The respondents shall bear the costs of
this application on the attorney and client scale.
30.3.
In the event that the order in paragraph
27.1 is not complied with, the applicant is given leave to apply for
further or ancillary
relief on these papers, duly amplified if
necessary, on three days’ notice to the respondent.
Roland
Sutherland
Judge
of the High Court,
Gauteng
Local Division.
Hearing:
11 September 2015
Judgment:
23 October 2015
For
Applicant:
Adv
M T A Costa,
Instructed
by Crafford Attorneys
For
Respondent:
Adv
M De Oliviera,
Instructed
by Gavin Simpson Attorneys.
[1]
Wallis
JA in Natal Joint Municipal Pension Fund v Endumeni
Municipality
2012 (4) SA 593
(SCA) at [18] – [19].
“
The
present state of the law can be expressed as follows: interpretation
is the process of attributing meaning to the words used
in a
document, be it legislation, some other statutory instrument, or
contract, having regard to the context provided by reading
the
particular provision or provisions in the light of the document as a
whole and the circumstances attendant upon its coming
into
existence. Whatever the nature of the document, consideration must
be given to the language used in the light of the ordinary
rules of
grammar and syntax, the context in which the provision appears; the
apparent purpose to which it is directed and the
material known to
those responsible for its production.
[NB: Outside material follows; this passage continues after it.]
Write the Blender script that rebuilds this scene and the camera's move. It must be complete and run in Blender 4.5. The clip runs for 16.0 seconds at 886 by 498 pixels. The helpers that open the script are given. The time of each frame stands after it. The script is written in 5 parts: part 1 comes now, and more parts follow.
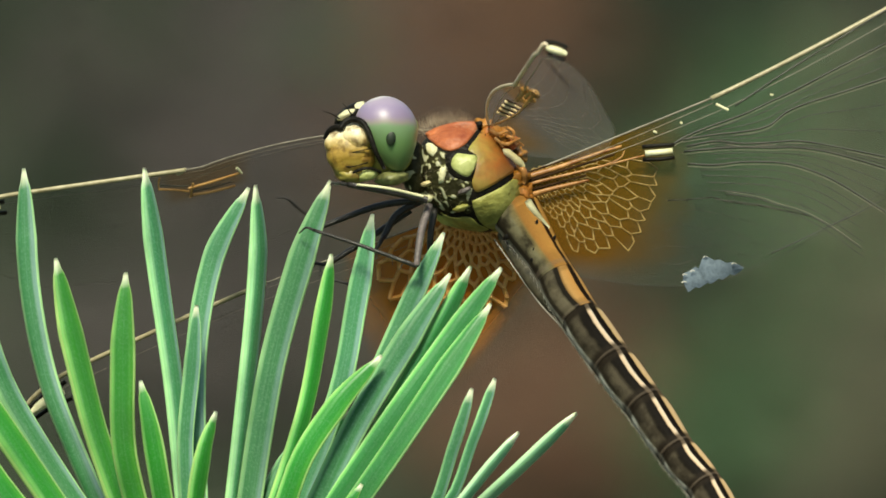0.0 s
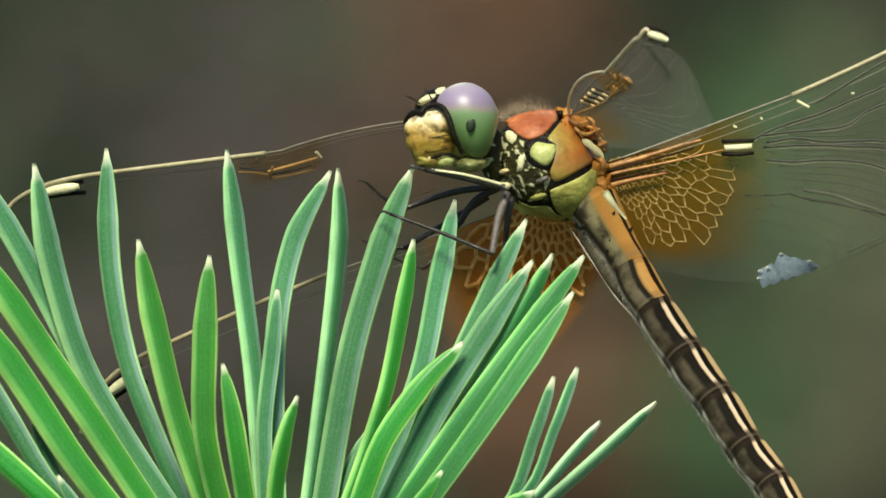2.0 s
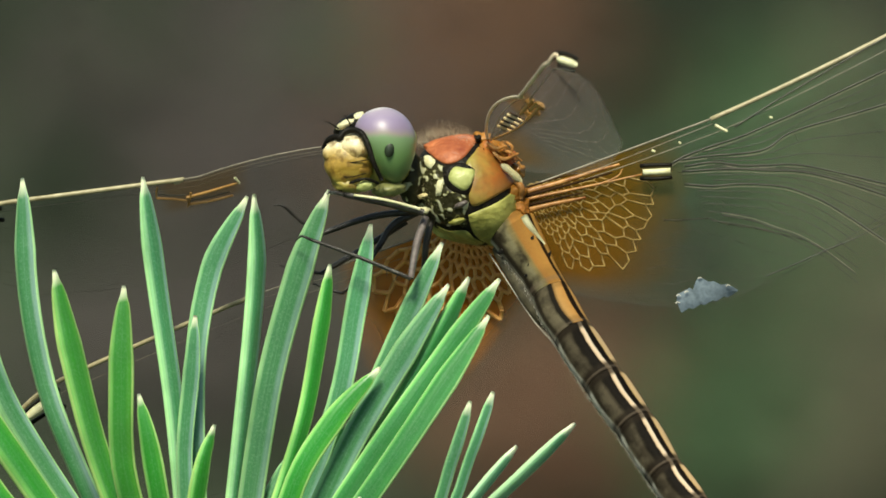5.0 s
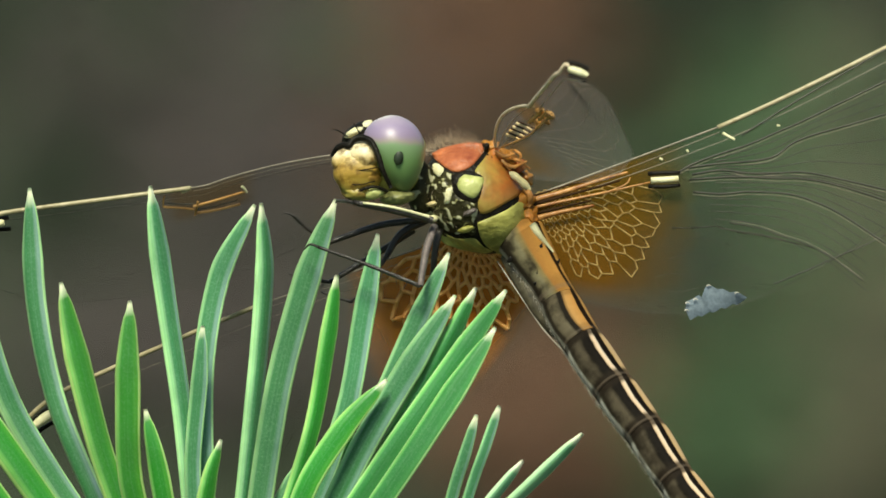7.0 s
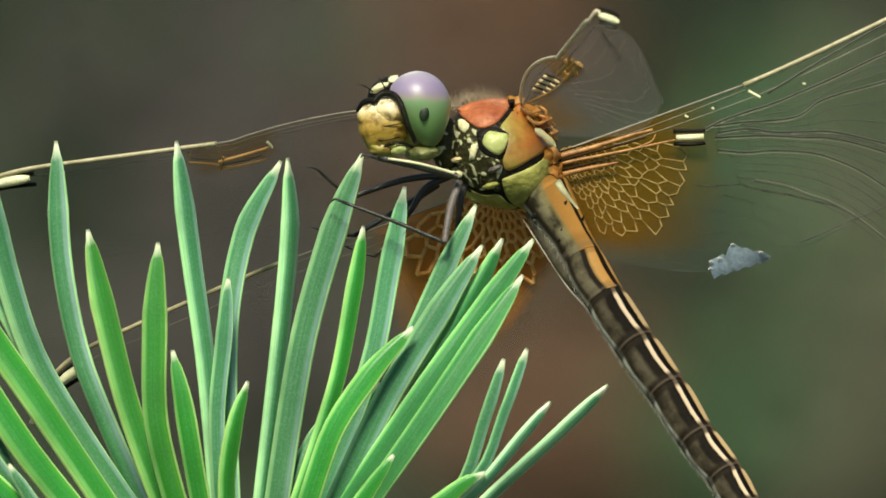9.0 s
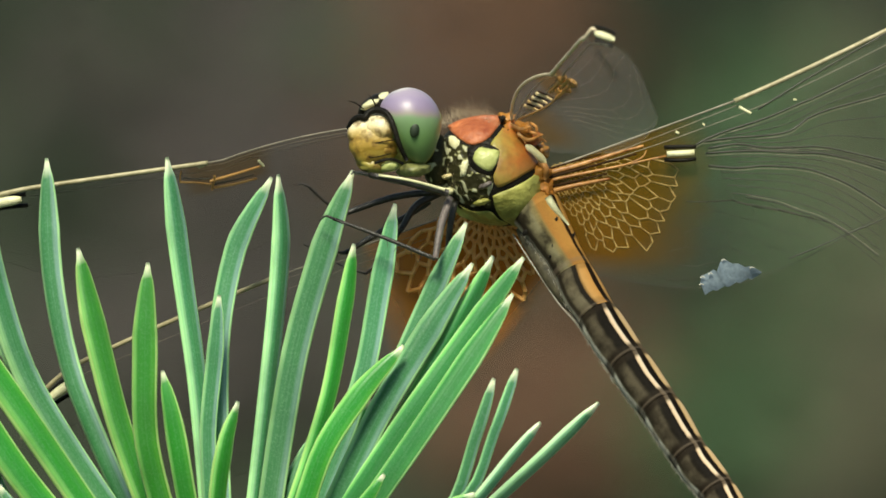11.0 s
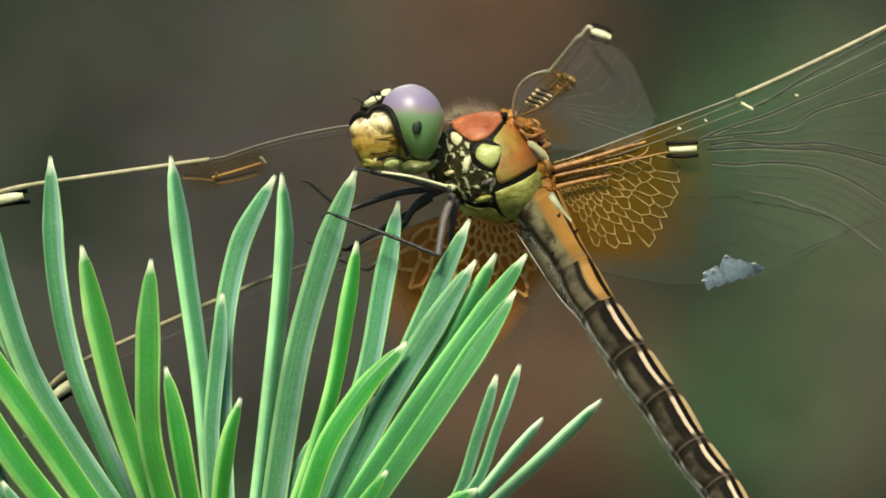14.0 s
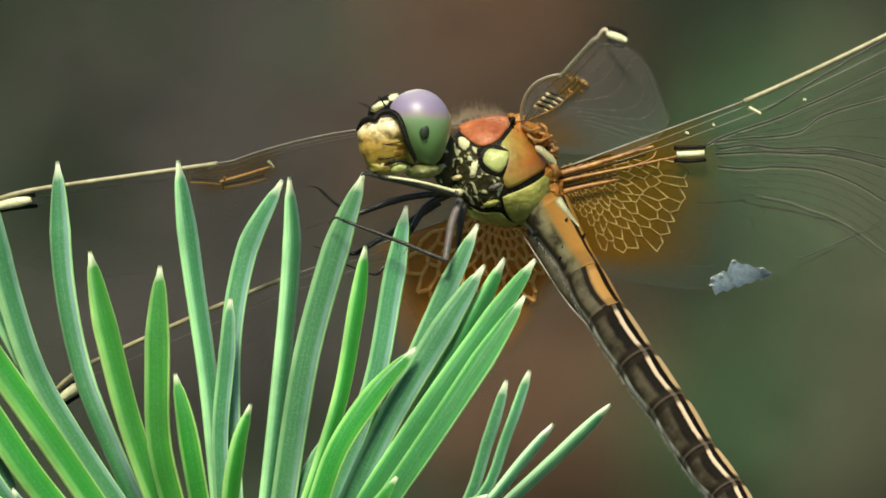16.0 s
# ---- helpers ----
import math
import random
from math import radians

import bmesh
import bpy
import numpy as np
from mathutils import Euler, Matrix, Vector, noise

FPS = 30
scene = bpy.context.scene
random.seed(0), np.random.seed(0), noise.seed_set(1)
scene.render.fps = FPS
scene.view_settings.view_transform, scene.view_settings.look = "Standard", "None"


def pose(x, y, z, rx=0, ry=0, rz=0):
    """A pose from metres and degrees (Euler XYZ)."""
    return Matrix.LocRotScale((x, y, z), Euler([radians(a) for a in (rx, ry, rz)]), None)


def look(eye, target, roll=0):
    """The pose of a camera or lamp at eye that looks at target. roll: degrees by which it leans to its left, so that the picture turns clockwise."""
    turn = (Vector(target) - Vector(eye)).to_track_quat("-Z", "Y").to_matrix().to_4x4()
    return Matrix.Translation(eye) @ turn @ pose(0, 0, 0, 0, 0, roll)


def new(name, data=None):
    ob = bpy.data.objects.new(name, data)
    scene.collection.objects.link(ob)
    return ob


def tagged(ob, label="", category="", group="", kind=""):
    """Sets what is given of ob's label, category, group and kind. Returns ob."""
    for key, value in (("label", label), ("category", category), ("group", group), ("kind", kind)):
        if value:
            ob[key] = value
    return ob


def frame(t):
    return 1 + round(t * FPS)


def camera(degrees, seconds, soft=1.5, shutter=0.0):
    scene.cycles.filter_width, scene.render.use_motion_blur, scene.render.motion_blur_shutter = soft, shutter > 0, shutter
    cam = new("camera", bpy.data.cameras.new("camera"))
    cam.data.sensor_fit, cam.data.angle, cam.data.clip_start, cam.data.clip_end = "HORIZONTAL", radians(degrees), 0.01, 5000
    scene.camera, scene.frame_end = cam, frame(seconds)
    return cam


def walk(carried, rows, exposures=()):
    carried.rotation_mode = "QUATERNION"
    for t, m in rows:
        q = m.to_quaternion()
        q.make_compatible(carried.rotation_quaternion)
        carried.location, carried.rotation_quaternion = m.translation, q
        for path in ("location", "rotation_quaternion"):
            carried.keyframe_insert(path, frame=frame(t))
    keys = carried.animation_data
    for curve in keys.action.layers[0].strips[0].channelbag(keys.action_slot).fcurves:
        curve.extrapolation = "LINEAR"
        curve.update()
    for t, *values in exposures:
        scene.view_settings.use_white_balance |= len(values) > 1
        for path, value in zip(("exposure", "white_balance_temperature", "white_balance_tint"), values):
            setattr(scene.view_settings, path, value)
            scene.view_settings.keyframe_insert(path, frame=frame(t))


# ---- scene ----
# ---- the camera: a long lens on a tripod ----
MM = 0.001
REACH = 1.8
TILT = -14.0
HERE = pose(0, 0, 1.0, TILT)
PERCH = Vector((3.87, 0, 3.03))
cam = camera(1.6634, 16.0, soft=1.7)
cam.data.dof.use_dof = True
cam.data.dof.focus_distance = REACH
cam.data.dof.aperture_fstop = 130.0
EYE = HERE @ pose(0, -REACH, 0, 90)
walk(cam, [(0, EYE), (16, EYE)], [(0, -0.04, 7150, -4), (16, -0.04, 7150, -4)])

# ---- world, sun, exposure ----
SUN_UP, SUN_TURN = 62.0, 198.0
world = bpy.data.worlds.new("sky")
scene.world = world
world.use_nodes = True
sky = world.node_tree.nodes.new("ShaderNodeTexSky")
sky.sky_type, sky.sun_disc = "NISHITA", False
sky.sun_elevation, sky.sun_rotation = radians(SUN_UP), radians(SUN_TURN)
background = world.node_tree.nodes["Background"]
background.inputs["Strength"].default_value = 0.10
world.node_tree.links.new(sky.outputs["Color"], background.inputs["Color"])
sun = new("sun", bpy.data.lights.new("sun", "SUN"))
sun.data.energy, sun.data.angle, sun.data.color = 5.0, radians(16), (1.0, 0.95, 0.86)
sun_way = Vector((math.sin(radians(SUN_TURN)) * math.cos(radians(SUN_UP)), math.cos(radians(SUN_TURN)) * math.cos(radians(SUN_UP)), math.sin(radians(SUN_UP))))
sun.matrix_world = look(sun_way * 40, (0, 0, 0))


# ---- materials ----
def material(name):
    m = bpy.data.materials.new(name)
    m.use_nodes = True
    return m, m.node_tree.nodes, m.node_tree.links, m.node_tree.nodes["Principled BSDF"]


def ramp(nodes, links, source, stops, constant=False):
    r = nodes.new("ShaderNodeValToRGB")
    r.color_ramp.interpolation = "CONSTANT" if constant else "LINEAR"
    while len(r.color_ramp.elements) < len(stops):
        r.color_ramp.elements.new(1.0)
    for e, (p, c) in zip(r.color_ramp.elements, stops):
        e.position, e.color = p, (*c, 1.0)
    links.new(source, r.inputs["Fac"])
    return r.outputs["Color"]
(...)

Where more than one meaning is
possible each possibility must be weighed
in the light of all these
factors. The process is objective, not subjective. A sensible
meaning is to be preferred to one that
leads to insensible or
unbusinesslike results or undermines the apparent purpose of the
document. Judges must be alert to, and
guard against, the temptation
to substitute what they regard as reasonable, sensible or
businesslike for the words actually used.
To do so in regard to a
statute or statutory instrument is to cross the divide between
interpretation and legislation; in a contractual
context it is to
make a contract for the parties other than the one they in fact
made. The ‘inevitable point of departure
is the language of
the provision itself’ read in context and having regard to the
purpose of the provision and the background
to the preparation and
production of the document.”
[2]
This
point was also made by Olsen J in Abraham & Ano v Mount
Edgecombe Country Club Estate Management Association two
(RF) (NPC)
JOL 32322 (KZD) at [23][.
[3]
The
term “improvements” I understand, in the context of
property developments, to refer to any human-driven work that
‘improves’ otherwise bare land to some use having value.
Typically, the establishment of buildings in their entirety.
[4]
See
Riverland Resort Shareblock (Pty) Ltd v L J Letschert ( KZN
2010/3724 25/04/2012 per Swain J at [27] – [28] where
it was
held that although a cause of action based on a capricious act
amounting to an unreasonableness capable of supporting
a
review of a body corporate’s decision could exist, where
that remedy is not sought, the mere fact of selective
enforcement of
a rule is no reason not to order enforcement.)